● Your instructions
Write out the entire listing below exactly as it appears, minus any pictures.

═════ Collected data ═════

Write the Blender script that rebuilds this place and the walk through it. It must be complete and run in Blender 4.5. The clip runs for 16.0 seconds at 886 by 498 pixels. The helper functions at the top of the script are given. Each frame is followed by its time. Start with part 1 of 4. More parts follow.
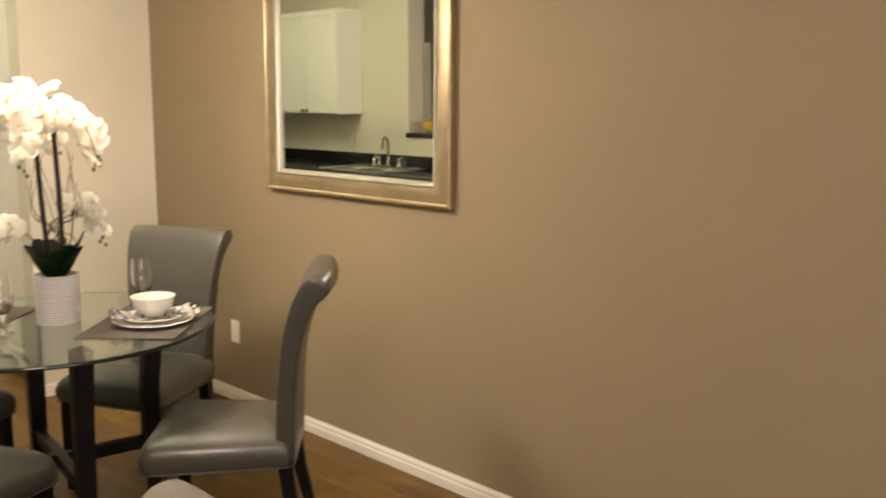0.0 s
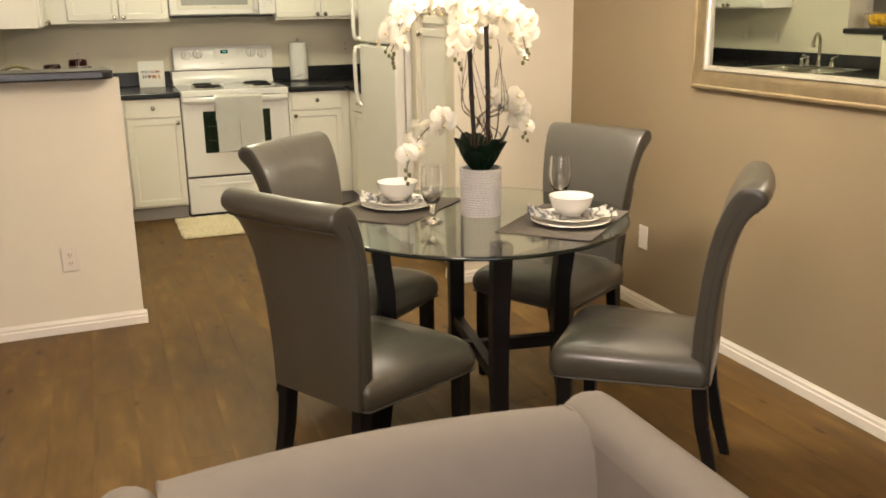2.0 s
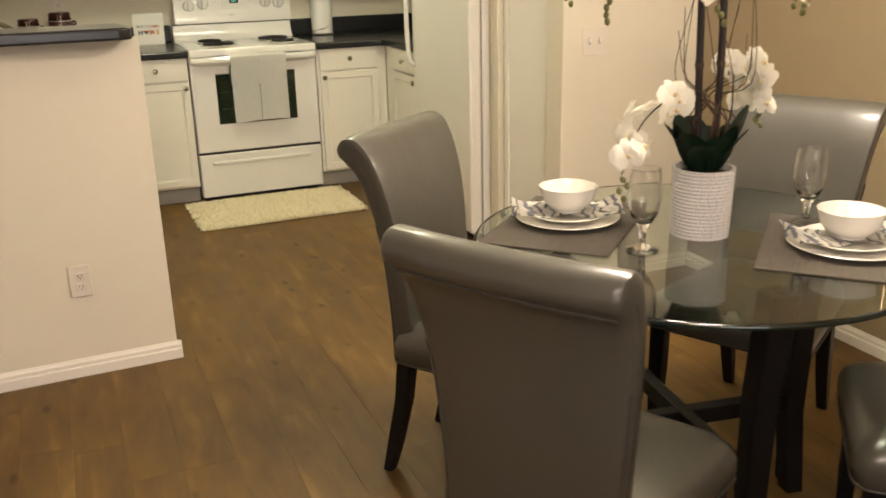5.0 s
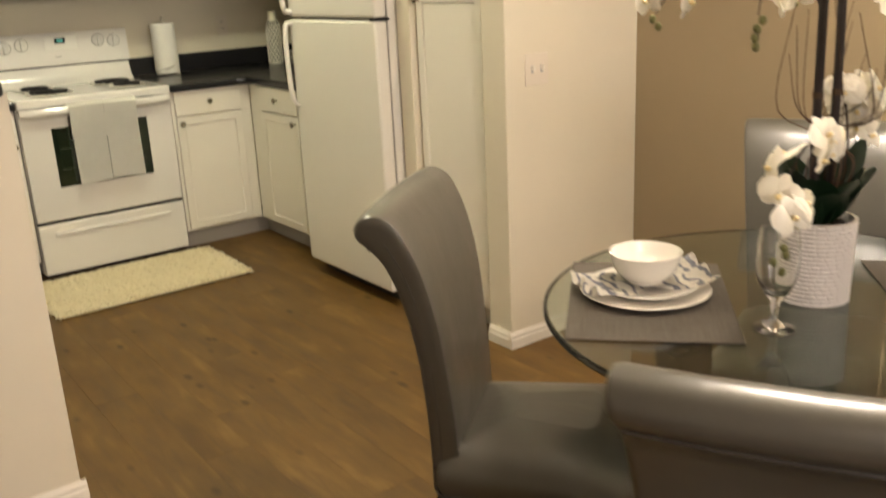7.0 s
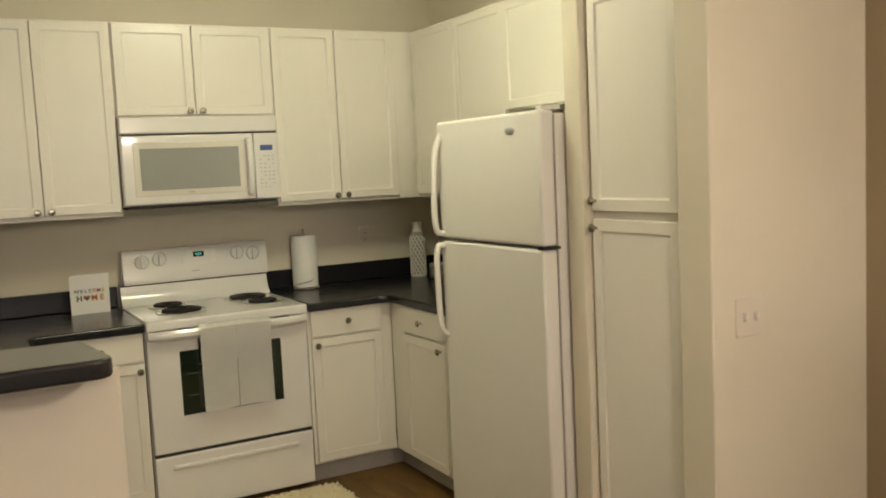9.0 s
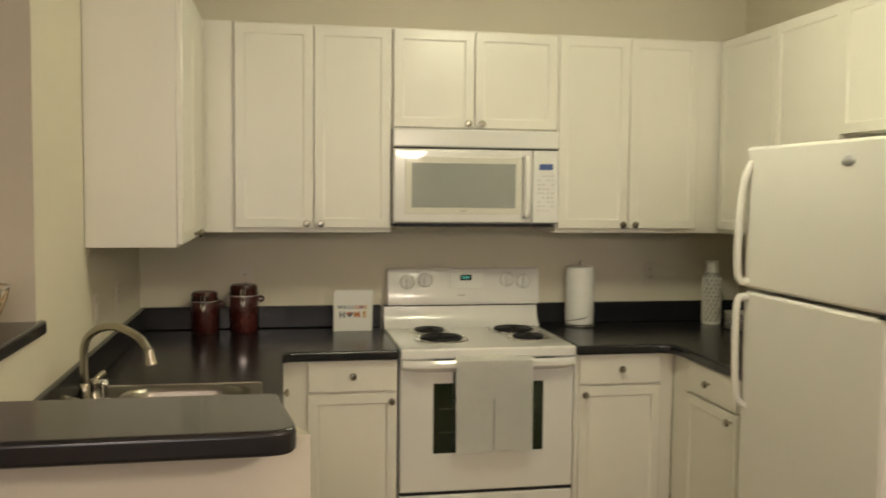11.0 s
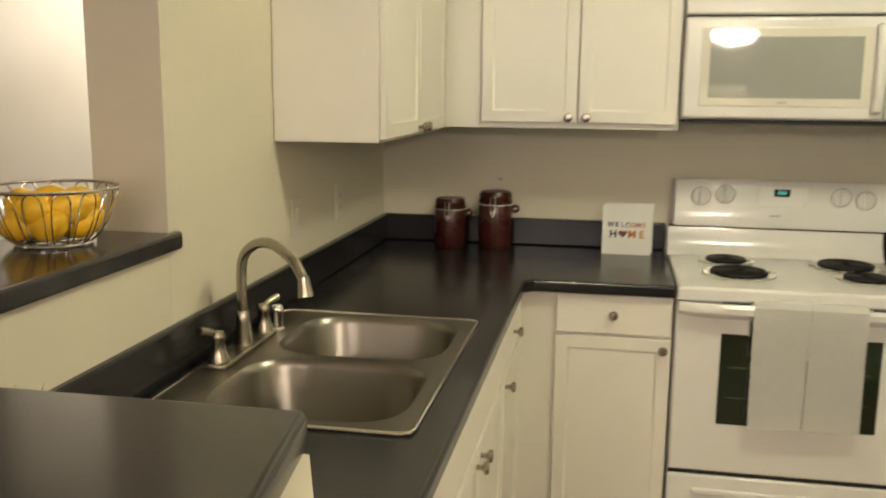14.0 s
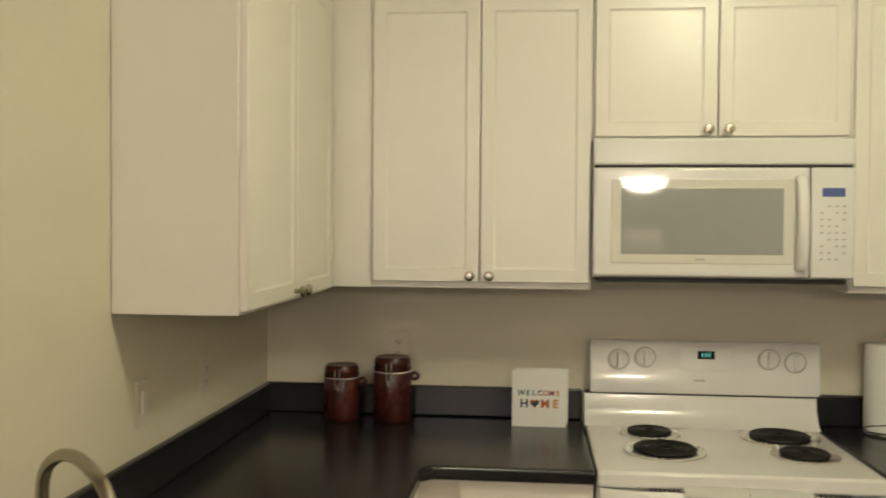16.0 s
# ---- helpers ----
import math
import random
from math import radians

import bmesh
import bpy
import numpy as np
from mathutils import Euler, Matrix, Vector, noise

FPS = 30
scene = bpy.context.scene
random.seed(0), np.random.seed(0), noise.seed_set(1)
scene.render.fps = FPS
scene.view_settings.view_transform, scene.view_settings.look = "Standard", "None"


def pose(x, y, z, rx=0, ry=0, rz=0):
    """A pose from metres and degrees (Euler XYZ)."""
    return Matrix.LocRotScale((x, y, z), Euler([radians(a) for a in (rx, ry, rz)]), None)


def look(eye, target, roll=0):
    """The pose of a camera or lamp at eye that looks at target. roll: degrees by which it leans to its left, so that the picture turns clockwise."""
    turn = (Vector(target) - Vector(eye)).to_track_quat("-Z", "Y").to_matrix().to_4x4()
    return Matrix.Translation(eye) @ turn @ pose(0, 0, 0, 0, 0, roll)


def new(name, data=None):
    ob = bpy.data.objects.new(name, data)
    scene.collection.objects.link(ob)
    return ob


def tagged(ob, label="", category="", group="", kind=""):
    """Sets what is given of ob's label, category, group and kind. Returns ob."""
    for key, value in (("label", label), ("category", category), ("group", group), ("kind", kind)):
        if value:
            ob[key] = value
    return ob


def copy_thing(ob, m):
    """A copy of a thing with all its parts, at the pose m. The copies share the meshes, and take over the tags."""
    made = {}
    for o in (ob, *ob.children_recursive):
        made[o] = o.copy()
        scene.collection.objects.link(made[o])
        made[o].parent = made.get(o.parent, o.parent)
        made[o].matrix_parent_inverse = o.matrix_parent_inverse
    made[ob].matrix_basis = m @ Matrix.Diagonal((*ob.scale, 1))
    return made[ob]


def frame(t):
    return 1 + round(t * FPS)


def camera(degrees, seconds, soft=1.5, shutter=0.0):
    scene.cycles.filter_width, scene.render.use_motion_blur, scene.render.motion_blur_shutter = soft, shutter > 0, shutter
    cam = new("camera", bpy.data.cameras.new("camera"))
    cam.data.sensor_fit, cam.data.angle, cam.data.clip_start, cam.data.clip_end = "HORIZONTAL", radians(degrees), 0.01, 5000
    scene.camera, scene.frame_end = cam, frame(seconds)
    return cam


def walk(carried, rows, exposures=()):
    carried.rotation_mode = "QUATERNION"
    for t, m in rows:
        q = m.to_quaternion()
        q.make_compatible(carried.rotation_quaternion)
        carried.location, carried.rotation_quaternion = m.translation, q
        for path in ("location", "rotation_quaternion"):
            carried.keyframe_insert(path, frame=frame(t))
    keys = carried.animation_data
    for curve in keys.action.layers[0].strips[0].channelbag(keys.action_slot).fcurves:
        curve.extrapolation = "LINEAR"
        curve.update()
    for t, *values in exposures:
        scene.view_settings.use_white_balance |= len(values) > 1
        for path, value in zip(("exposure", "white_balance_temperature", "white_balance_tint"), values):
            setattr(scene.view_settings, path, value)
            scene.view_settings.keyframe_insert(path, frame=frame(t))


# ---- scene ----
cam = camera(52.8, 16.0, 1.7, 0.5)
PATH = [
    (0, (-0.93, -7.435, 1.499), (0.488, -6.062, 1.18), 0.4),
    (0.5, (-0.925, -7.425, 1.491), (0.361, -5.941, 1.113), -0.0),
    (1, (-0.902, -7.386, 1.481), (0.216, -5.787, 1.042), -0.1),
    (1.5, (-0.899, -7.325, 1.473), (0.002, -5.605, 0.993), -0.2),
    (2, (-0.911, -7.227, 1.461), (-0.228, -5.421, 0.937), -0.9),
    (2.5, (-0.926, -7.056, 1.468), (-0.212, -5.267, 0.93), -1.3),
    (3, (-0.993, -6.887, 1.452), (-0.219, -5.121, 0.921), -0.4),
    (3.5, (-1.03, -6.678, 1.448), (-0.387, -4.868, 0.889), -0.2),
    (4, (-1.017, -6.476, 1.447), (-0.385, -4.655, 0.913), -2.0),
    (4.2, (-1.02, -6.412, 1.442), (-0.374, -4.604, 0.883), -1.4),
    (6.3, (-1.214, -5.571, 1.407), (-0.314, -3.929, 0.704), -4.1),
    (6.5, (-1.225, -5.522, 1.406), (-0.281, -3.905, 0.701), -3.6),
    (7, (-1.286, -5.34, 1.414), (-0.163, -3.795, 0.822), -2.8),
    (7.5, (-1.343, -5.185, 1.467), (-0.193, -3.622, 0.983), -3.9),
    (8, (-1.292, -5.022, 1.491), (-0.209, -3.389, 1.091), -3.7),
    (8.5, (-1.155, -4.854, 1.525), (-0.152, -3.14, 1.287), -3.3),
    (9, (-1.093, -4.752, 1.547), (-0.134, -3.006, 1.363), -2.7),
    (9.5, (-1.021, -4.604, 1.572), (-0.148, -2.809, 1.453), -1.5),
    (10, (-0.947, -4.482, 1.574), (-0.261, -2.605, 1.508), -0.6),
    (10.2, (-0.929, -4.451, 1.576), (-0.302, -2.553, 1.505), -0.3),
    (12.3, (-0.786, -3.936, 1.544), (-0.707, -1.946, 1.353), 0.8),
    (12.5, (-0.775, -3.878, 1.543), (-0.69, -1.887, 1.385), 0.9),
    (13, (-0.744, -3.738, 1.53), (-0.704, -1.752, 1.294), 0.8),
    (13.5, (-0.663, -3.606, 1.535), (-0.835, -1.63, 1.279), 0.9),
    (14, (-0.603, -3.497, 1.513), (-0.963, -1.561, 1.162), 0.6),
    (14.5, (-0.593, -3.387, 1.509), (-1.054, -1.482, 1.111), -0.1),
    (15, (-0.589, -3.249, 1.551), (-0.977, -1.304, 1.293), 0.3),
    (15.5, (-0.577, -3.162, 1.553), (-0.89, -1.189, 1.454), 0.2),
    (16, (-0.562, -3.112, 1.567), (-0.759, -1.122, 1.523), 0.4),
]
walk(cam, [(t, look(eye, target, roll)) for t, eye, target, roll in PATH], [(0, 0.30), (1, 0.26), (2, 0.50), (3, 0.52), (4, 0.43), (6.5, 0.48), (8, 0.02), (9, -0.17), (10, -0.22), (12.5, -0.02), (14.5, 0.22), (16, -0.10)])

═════

● Result of the task
Write the Blender script that rebuilds this place and the walk through it. It must be complete and run in Blender 4.5. The clip runs for 16.0 seconds at 886 by 498 pixels. The helper functions at the top of the script are given. Each frame is followed by its time. Start with part 1 of 4. More parts follow.
0.0 s
2.0 s
5.0 s
7.0 s
9.0 s
11.0 s
14.0 s
16.0 s
# ---- helpers ----
import math
import random
from math import radians

import bmesh
import bpy
import numpy as np
from mathutils import Euler, Matrix, Vector, noise

FPS = 30
scene = bpy.context.scene
random.seed(0), np.random.seed(0), noise.seed_set(1)
scene.render.fps = FPS
scene.view_settings.view_transform, scene.view_settings.look = "Standard", "None"


def pose(x, y, z, rx=0, ry=0, rz=0):
    """A pose from metres and degrees (Euler XYZ)."""
    return Matrix.LocRotScale((x, y, z), Euler([radians(a) for a in (rx, ry, rz)]), None)


def look(eye, target, roll=0):
    """The pose of a camera or lamp at eye that looks at target. roll: degrees by which it leans to its left, so that the picture turns clockwise."""
    turn = (Vector(target) - Vector(eye)).to_track_quat("-Z", "Y").to_matrix().to_4x4()
    return Matrix.Translation(eye) @ turn @ pose(0, 0, 0, 0, 0, roll)


def new(name, data=None):
    ob = bpy.data.objects.new(name, data)
    scene.collection.objects.link(ob)
    return ob


def tagged(ob, label="", category="", group="", kind=""):
    """Sets what is given of ob's label, category, group and kind. Returns ob."""
    for key, value in (("label", label), ("category", category), ("group", group), ("kind", kind)):
        if value:
            ob[key] = value
    return ob


def copy_thing(ob, m):
    """A copy of a thing with all its parts, at the pose m. The copies share the meshes, and take over the tags."""
    made = {}
    for o in (ob, *ob.children_recursive):
        made[o] = o.copy()
        scene.collection.objects.link(made[o])
        made[o].parent = made.get(o.parent, o.parent)
        made[o].matrix_parent_inverse = o.matrix_parent_inverse
    made[ob].matrix_basis = m @ Matrix.Diagonal((*ob.scale, 1))
    return made[ob]


def frame(t):
    return 1 + round(t * FPS)


def camera(degrees, seconds, soft=1.5, shutter=0.0):
    scene.cycles.filter_width, scene.render.use_motion_blur, scene.render.motion_blur_shutter = soft, shutter > 0, shutter
    cam = new("camera", bpy.data.cameras.new("camera"))
    cam.data.sensor_fit, cam.data.angle, cam.data.clip_start, cam.data.clip_end = "HORIZONTAL", radians(degrees), 0.01, 5000
    scene.camera, scene.frame_end = cam, frame(seconds)
    return cam


def walk(carried, rows, exposures=()):
    carried.rotation_mode = "QUATERNION"
    for t, m in rows:
        q = m.to_quaternion()
        q.make_compatible(carried.rotation_quaternion)
        carried.location, carried.rotation_quaternion = m.translation, q
        for path in ("location", "rotation_quaternion"):
            carried.keyframe_insert(path, frame=frame(t))
    keys = carried.animation_data
    for curve in keys.action.layers[0].strips[0].channelbag(keys.action_slot).fcurves:
        curve.extrapolation = "LINEAR"
        curve.update()
    for t, *values in exposures:
        scene.view_settings.use_white_balance |= len(values) > 1
        for path, value in zip(("exposure", "white_balance_temperature", "white_balance_tint"), values):
            setattr(scene.view_settings, path, value)
            scene.view_settings.keyframe_insert(path, frame=frame(t))


# ---- scene ----
cam = camera(52.8, 16.0, 1.7, 0.5)
PATH = [
    (0, (-0.93, -7.435, 1.499), (0.488, -6.062, 1.18), 0.4),
    (0.5, (-0.925, -7.425, 1.491), (0.361, -5.941, 1.113), -0.0),
    (1, (-0.902, -7.386, 1.481), (0.216, -5.787, 1.042), -0.1),
    (1.5, (-0.899, -7.325, 1.473), (0.002, -5.605, 0.993), -0.2),
    (2, (-0.911, -7.227, 1.461), (-0.228, -5.421, 0.937), -0.9),
    (2.5, (-0.926, -7.056, 1.468), (-0.212, -5.267, 0.93), -1.3),
    (3, (-0.993, -6.887, 1.452), (-0.219, -5.121, 0.921), -0.4),
    (3.5, (-1.03, -6.678, 1.448), (-0.387, -4.868, 0.889), -0.2),
    (4, (-1.017, -6.476, 1.447), (-0.385, -4.655, 0.913), -2.0),
    (4.2, (-1.02, -6.412, 1.442), (-0.374, -4.604, 0.883), -1.4),
    (6.3, (-1.214, -5.571, 1.407), (-0.314, -3.929, 0.704), -4.1),
    (6.5, (-1.225, -5.522, 1.406), (-0.281, -3.905, 0.701), -3.6),
    (7, (-1.286, -5.34, 1.414), (-0.163, -3.795, 0.822), -2.8),
    (7.5, (-1.343, -5.185, 1.467), (-0.193, -3.622, 0.983), -3.9),
    (8, (-1.292, -5.022, 1.491), (-0.209, -3.389, 1.091), -3.7),
    (8.5, (-1.155, -4.854, 1.525), (-0.152, -3.14, 1.287), -3.3),
    (9, (-1.093, -4.752, 1.547), (-0.134, -3.006, 1.363), -2.7),
    (9.5, (-1.021, -4.604, 1.572), (-0.148, -2.809, 1.453), -1.5),
    (10, (-0.947, -4.482, 1.574), (-0.261, -2.605, 1.508), -0.6),
    (10.2, (-0.929, -4.451, 1.576), (-0.302, -2.553, 1.505), -0.3),
    (12.3, (-0.786, -3.936, 1.544), (-0.707, -1.946, 1.353), 0.8),
    (12.5, (-0.775, -3.878, 1.543), (-0.69, -1.887, 1.385), 0.9),
    (13, (-0.744, -3.738, 1.53), (-0.704, -1.752, 1.294), 0.8),
    (13.5, (-0.663, -3.606, 1.535), (-0.835, -1.63, 1.279), 0.9),
    (14, (-0.603, -3.497, 1.513), (-0.963, -1.561, 1.162), 0.6),
    (14.5, (-0.593, -3.387, 1.509), (-1.054, -1.482, 1.111), -0.1),
    (15, (-0.589, -3.249, 1.551), (-0.977, -1.304, 1.293), 0.3),
    (15.5, (-0.577, -3.162, 1.553), (-0.89, -1.189, 1.454), 0.2),
    (16, (-0.562, -3.112, 1.567), (-0.759, -1.122, 1.523), 0.4),
]
walk(cam, [(t, look(eye, target, roll)) for t, eye, target, roll in PATH], [(0, 0.30), (1, 0.26), (2, 0.50), (3, 0.52), (4, 0.43), (6.5, 0.48), (8, 0.02), (9, -0.17), (10, -0.22), (12.5, -0.02), (14.5, 0.22), (16, -0.10)])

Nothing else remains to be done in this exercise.